The manager of the Baron Focused Growth Fund expects Tesla’s stock to reach $1,200 by 2030, up some 550% from current levels, citing its strong brand. Tesla and Musk’s privately held SpaceX were the fund’s largest holdings as of Dec. 31. Last year, it climbed 28%, beating the 18% rise in its benchmark, the Russell 2500 Growth Index, and the S&P 500’s 24% gain.

And despite Tesla’s outlook for slower sales growth this year — a result in part of the EV winter that’s gripping the entire industry — Baron still expects the stock to touch around $300 in about 12 months, from around $183 at Thursday’s close. 

“While he may not be growing 50% a year as the company thought,” Baron said in an interview, “this year in a tough environment he’s still growing volume by 15% to 20% per year and making us $7,000 per car of gross profit.”

Tesla delivered 1.8 million cars in 2023, up 38% from the year before. This year, Wall Street analysts project unit sales will increase 17%. The company didn’t respond to an email seeking comment.

The Tesla holding is a key to Baron’s goal of boosting his fund’s assets to $2 billion this year, from $1.3 billion as of Dec. 31.

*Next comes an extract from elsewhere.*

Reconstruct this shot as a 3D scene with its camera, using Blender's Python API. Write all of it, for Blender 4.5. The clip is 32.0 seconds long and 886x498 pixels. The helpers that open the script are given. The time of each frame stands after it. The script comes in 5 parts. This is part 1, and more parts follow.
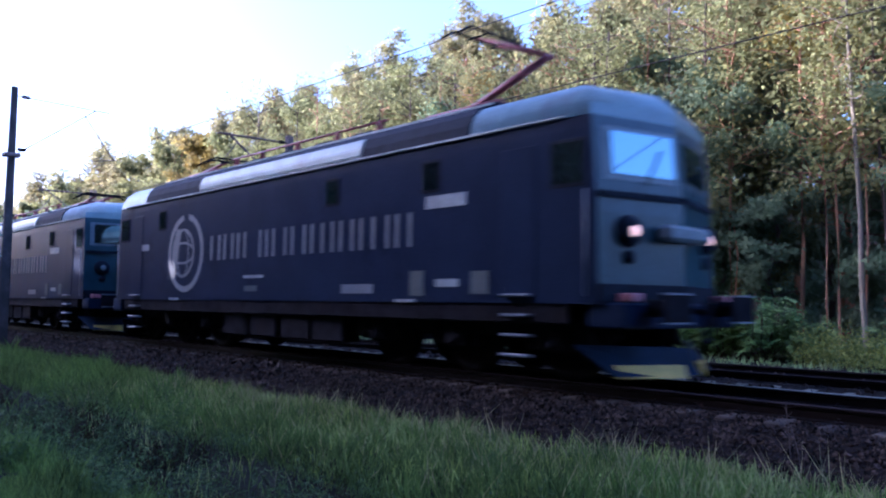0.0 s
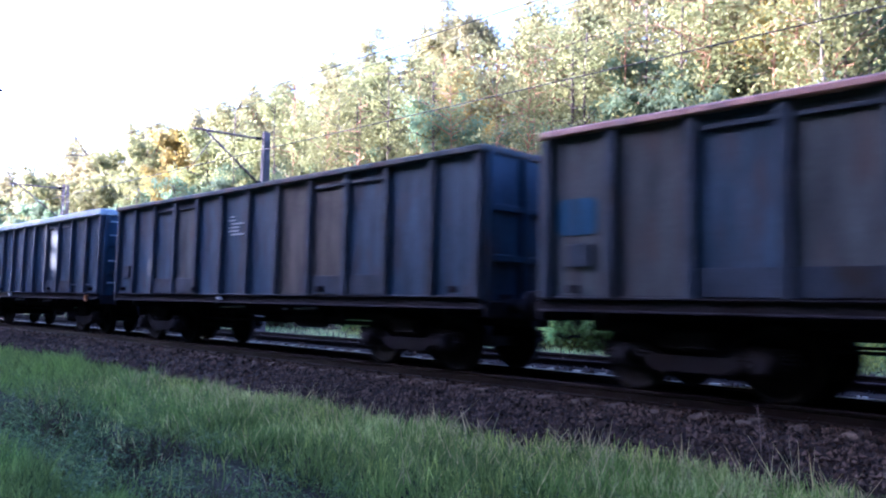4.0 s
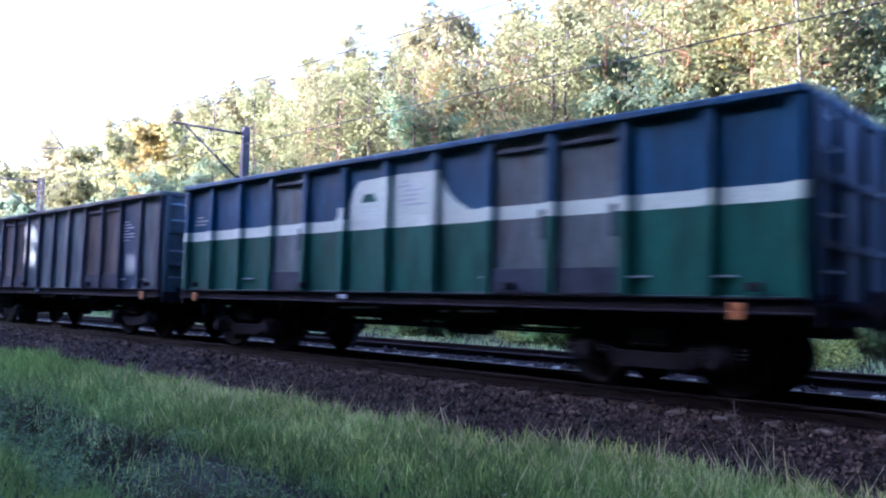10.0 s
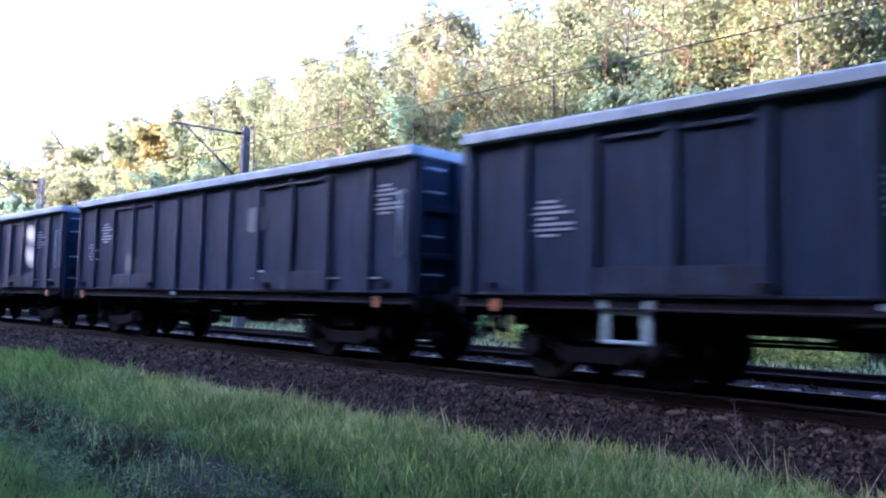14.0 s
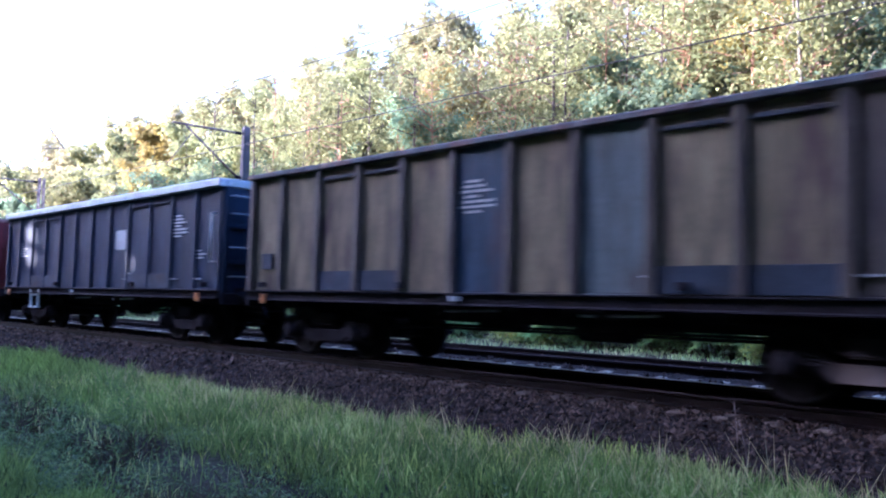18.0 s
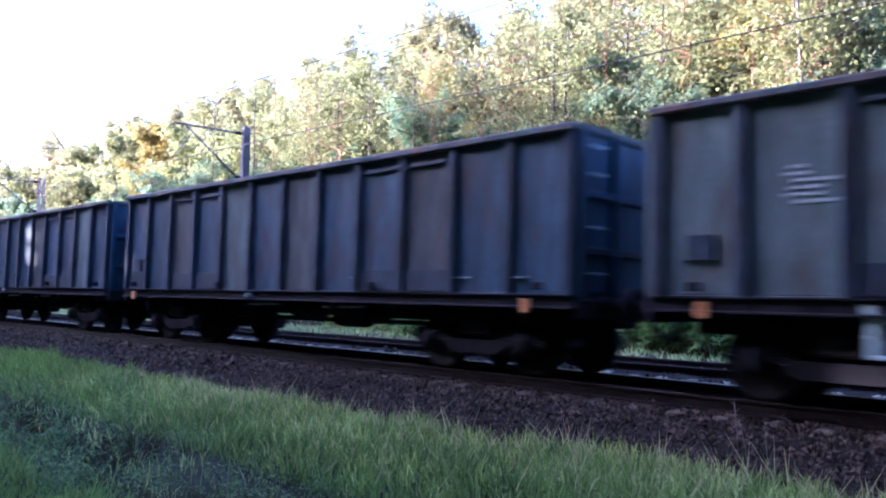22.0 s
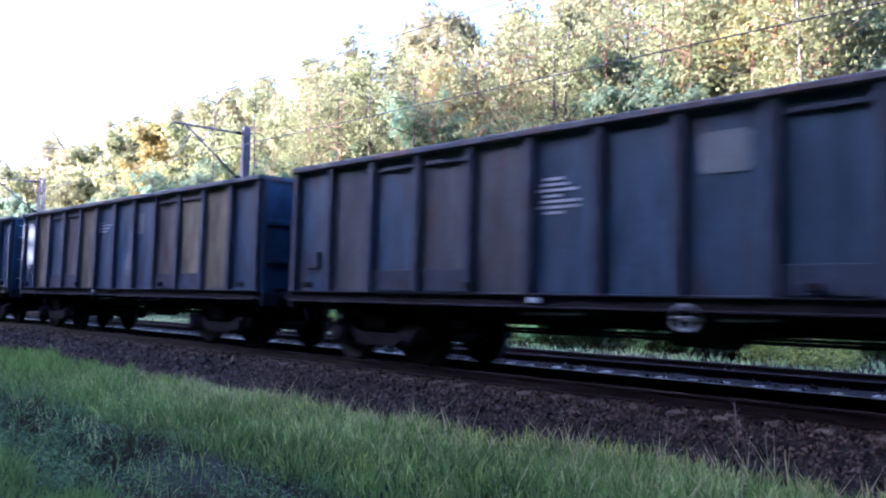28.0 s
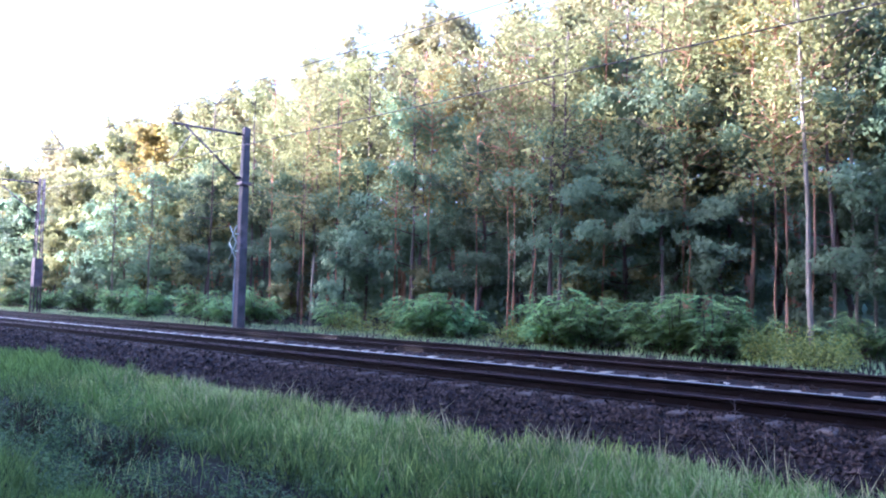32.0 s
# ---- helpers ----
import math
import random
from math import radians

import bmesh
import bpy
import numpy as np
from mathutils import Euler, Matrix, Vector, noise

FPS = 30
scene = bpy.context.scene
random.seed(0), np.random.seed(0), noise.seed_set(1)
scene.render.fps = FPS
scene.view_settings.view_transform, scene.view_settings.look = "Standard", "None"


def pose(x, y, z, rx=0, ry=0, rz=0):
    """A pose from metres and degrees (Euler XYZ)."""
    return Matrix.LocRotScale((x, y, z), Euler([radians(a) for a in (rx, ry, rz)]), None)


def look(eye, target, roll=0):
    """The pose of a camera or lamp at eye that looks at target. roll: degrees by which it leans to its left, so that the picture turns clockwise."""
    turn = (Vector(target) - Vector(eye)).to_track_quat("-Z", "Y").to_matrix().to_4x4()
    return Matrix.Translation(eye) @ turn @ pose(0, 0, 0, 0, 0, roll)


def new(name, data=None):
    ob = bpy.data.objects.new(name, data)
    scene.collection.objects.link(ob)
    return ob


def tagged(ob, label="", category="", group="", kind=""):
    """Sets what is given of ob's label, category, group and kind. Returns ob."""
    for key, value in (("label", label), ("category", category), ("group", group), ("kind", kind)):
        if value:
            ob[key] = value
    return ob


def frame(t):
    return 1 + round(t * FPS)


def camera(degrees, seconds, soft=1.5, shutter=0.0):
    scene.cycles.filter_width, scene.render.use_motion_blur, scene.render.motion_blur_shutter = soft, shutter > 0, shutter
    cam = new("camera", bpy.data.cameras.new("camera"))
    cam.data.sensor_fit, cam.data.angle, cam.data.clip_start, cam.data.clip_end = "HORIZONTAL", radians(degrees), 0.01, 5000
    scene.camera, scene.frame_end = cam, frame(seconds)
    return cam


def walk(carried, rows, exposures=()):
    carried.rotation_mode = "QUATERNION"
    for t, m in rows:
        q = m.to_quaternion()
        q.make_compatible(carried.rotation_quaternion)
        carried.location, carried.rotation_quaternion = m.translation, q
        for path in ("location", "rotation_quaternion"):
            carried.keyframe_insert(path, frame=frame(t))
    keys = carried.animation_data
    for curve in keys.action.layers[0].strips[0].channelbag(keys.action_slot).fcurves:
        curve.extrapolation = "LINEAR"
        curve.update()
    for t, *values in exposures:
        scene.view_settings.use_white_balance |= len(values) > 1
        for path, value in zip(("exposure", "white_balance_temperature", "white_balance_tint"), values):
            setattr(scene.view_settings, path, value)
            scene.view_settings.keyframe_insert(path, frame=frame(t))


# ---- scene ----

# ---------------------------------------------------------------- camera
EYE = Vector((0.0, 0.0, 1.06))


def aim(yaw, pitch, roll=1.318):
    """Camera pose: degrees to the left of the track's normal, upwards, and lean."""
    a, b = radians(yaw), radians(pitch)
    ahead = Vector((-math.sin(a) * math.cos(b), math.cos(a) * math.cos(b), math.sin(b)))
    return look(EYE, EYE + ahead, roll)


cam = camera(59.12, 32.0, soft=2.1, shutter=0.27)
walk(cam, [
    (0.0, aim(46.90, 4.09, 0.77)), (0.3, aim(45.92, 4.09, 0.82)), (0.5, aim(45.66, 4.10, 0.85)),
    (1.0, aim(45.10, 4.14, 0.90)), (1.5, aim(44.80, 4.10, 0.96)), (2.0, aim(45.17, 4.02, 1.01)),
    (2.5, aim(45.47, 4.01, 1.08)), (3.0, aim(45.65, 4.005, 1.14)), (3.5, aim(46.05, 3.985, 1.19)),
    (4.5, aim(43.6, 4.05, 1.05)), (5.5, aim(41.90, 4.07, 0.97)), (6.0, aim(43.20, 3.965, 1.15)),
    (6.5, aim(43.68, 3.775, 1.29)), (7.0, aim(43.73, 3.776)), (8.0, aim(43.75, 3.776)),
    (20.0, aim(43.79, 3.77)), (31.6, aim(43.80, 3.768)), (32.0, aim(43.80, 3.82)),
], exposures=[(0.0, 2.35, 4360, 37), (1.0, 3.0, 4360, 37), (2.0, 3.3, 4360, 37), (3.0, 3.5, 4360, 37), (5.0, 3.57, 4360, 37), (32.0, 3.57, 4360, 37)])

# ---------------------------------------------------------------- light
SUN_TO = Vector((-0.76, -0.65, 0.0)).normalized()
SUN_EL = radians(15.0)
world = bpy.data.worlds.new("sky")
scene.world = world
world.use_nodes = True
nt = world.node_tree
sky = nt.nodes.new("ShaderNodeTexSky")
sky.sky_type, sky.sun_disc = "NISHITA", False
sky.sun_elevation, sky.sun_rotation = SUN_EL, math.atan2(SUN_TO.x, SUN_TO.y)
sky.air_density, sky.dust_density, sky.ozone_density = 1.0, 5.0, 1.0
nt.links.new(sky.outputs[0], nt.nodes["Background"].inputs[0])
nt.nodes["Background"].inputs[1].default_value = 0.15
sun = new("sun", bpy.data.lights.new("sun", "SUN"))
sun.data.energy, sun.data.angle, sun.data.color = 4.4, radians(0.55), (1.0, 0.80, 0.49)
to_sun = Vector((SUN_TO.x * math.cos(SUN_EL), SUN_TO.y * math.cos(SUN_EL), math.sin(SUN_EL)))
sun.matrix_world = look(to_sun * 100, (0, 0, 0))

# ---------------------------------------------------------------- plan
TRACK, TRACK2 = 9.77, 13.67          # centre lines of the two tracks; rail heads lie at z = 0
PITCH = 14.04                        # a wagon over its buffers
HALF = 6.48                          # half a wagon's body


def run(t):
    """How far the train has come, in metres along the track, at t seconds."""
    drift = 1.6522e-05 * t ** 4 - 8.8541e-04 * t ** 3 + 0.023534 * t ** 2 - 0.449094 * t + 13.1389
    return 19.75 * t + drift


# ---------------------------------------------------------------- materials
def surface(name, colour, rough=0.7, metal=0.0, spots=0.35, scale=3.0, fine=40.0, bump=0.2, dirt=None, dirt_at=0.55,
            vary=0.12, spec=0.5, stretch=(1, 1, 1), distance=0.02, islands=False):
    """Paint, stone, wood or soil: two scales of variation, dirt patches, bump and a shift from object to object."""
    m = bpy.data.materials.new(name)
    m.use_nodes = True
    n, l = m.node_tree.nodes, m.node_tree.links
    b = n["Principled BSDF"]
    co = n.new("ShaderNodeTexCoord")
    mp = n.new("ShaderNodeMapping")
    mp.inputs["Scale"].default_value = stretch
    l.new(co.outputs["Object"], mp.inputs[0])
    info = n.new("ShaderNodeObjectInfo")
    off = n.new("ShaderNodeVectorMath")
    off.operation = "ADD"
    sc = n.new("ShaderNodeMath")
    sc.operation = "MULTIPLY"
    sc.inputs[1].default_value = 37.0
    l.new(info.outputs["Random"], sc.inputs[0])
    l.new(mp.outputs[0], off.inputs[0])
    l.new(sc.outputs[0], off.inputs[1])
    big = n.new("ShaderNodeTexNoise")
    big.inputs["Scale"].default_value, big.inputs["Detail"].default_value = scale, 5
    small = n.new("ShaderNodeTexNoise")
    small.inputs["Scale"].default_value, small.inputs["Detail"].default_value = fine, 4
    l.new(off.outputs[0], big.inputs["Vector"])
    l.new(off.outputs[0], small.inputs["Vector"])
    dark = [c * (1 - spots) for c in colour] + [1]
    lite = [min(1, c * (1 + spots)) for c in colour] + [1]
    mix = n.new("ShaderNodeMix")
    mix.data_type = "RGBA"
    mix.inputs[6].default_value, mix.inputs[7].default_value = dark, lite
    r1 = n.new("ShaderNodeMapRange")
    r1.inputs[1].default_value, r1.inputs[2].default_value = 0.3, 0.7
    l.new(big.outputs[0], r1.inputs[0])
    l.new(r1.outputs[0], mix.inputs[0])
    grain = n.new("ShaderNodeMix")
    grain.data_type, grain.blend_type = "RGBA", "MULTIPLY"
    grain.inputs[0].default_value = 0.5
    r2 = n.new("ShaderNodeMapRange")
    r2.inputs[1].default_value, r2.inputs[2].default_value, r2.inputs[3].default_value, r2.inputs[4].default_value = 0.3, 0.7, 0.55, 1.35
    l.new(small.outputs[0], r2.inputs[0])
    l.new(mix.outputs[2], grain.inputs[6])
    l.new(r2.outputs[0], grain.inputs[7])
    last = grain.outputs[2]
    if dirt:
        d = n.new("ShaderNodeMix")
        d.data_type = "RGBA"
        d.inputs[7].default_value = (*dirt, 1)
        nd = n.new("ShaderNodeTexNoise")
        nd.inputs["Scale"].default_value, nd.inputs["Detail"].default_value = scale * 0.6, 8
        nd.inputs["Roughness"].default_value = 0.65
        l.new(off.outputs[0], nd.inputs["Vector"])
        r3 = n.new("ShaderNodeMapRange")
        r3.inputs[1].default_value, r3.inputs[2].default_value = dirt_at - 0.08, dirt_at + 0.12
        l.new(nd.outputs[0], r3.inputs[0])
        l.new(r3.outputs[0], d.inputs[0])
        l.new(last, d.inputs[6])
        last = d.outputs[2]
    hsv = n.new("ShaderNodeHueSaturation")
    r4 = n.new("ShaderNodeMapRange")
    r4.inputs[3].default_value, r4.inputs[4].default_value = 1 - vary, 1 + vary
    l.new(n.new("ShaderNodeNewGeometry").outputs["Random Per Island"] if islands else info.outputs["Random"], r4.inputs[0])
    l.new(r4.outputs[0], hsv.inputs["Value"])
    l.new(last, hsv.inputs["Color"])
    l.new(hsv.outputs[0], b.inputs["Base Color"])
    b.inputs["Roughness"].default_value, b.inputs["Metallic"].default_value = rough, metal
    b.inputs["Specular IOR Level"].default_value = spec
    if bump:
        bp = n.new("ShaderNodeBump")
        bp.inputs["Strength"].default_value, bp.inputs["Distance"].default_value = bump, distance
        l.new(small.outputs[0], bp.inputs["Height"])
        l.new(bp.outputs[0], b.inputs["Normal"])
    return m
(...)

The fund manager’s father, Wall Street veteran Ron Baron, is famously a big Musk bull. The elder Baron oversees the Baron Partners Fund, which a Bloomberg Intelligence study published in August found was alone among thousands of rivals to beat the Nasdaq 100 over the prior five, 10 and 15 years. 

As for SpaceX, David Baron projects its valuation will rise 20% in a year, double within three years and triple within five. The space and satellite company is worth $175 billion or more, Bloomberg reported last month.

Baron, 43, became co-portfolio manager in 2018 with his father. The small- and mid-cap fund first bought Tesla shares in 2014. Its outperformance last year came as Tesla’s stock doubled, powered in no small part by its artificial-intelligence potential. 

Replicating that success in 2024 will be tough should Tesla struggle amid waning EV demand. 

“More investors are beginning to increasingly question the company’s growth narrative,” Toni Sacconaghi, an analyst at Sanford C. Bernstein, wrote in a note after the latest quarterly results. And while Tesla bulls often say innovation by the company can allow it to sustain a cost advantage and strong margins, “the counterargument is that the automotive industry is hyper-competitive, and carmakers have historically been unable to sustain cost advantages,” the analyst added.

David Baron’s approach echoes the investment thesis his father has championed: Invest only in companies whose leaders have significant stakes in the business, and which the money manager believes can double in market value in five to six years, reflecting a compounded growth of 15% per year.

“We are OK if that capital is not generating a return for the company in the near-term, as long as we believe there is a path to generating strong returns over time,” David Baron said. 

He’s also banking on CoStar Group Inc., for which he sees as much as 20% upside as its residential investments start to generate returns. He also expects holdings including Arch Capital Group Ltd., Figs Inc., and Choice Hotels International Inc. to produce strong cash flows this year.

But Musk and his car and space companies remain crucial to his portfolio.

“His interests are aligned with ours,” Baron said. “He’s not going to do anything stupid to change the trajectory of the companies.”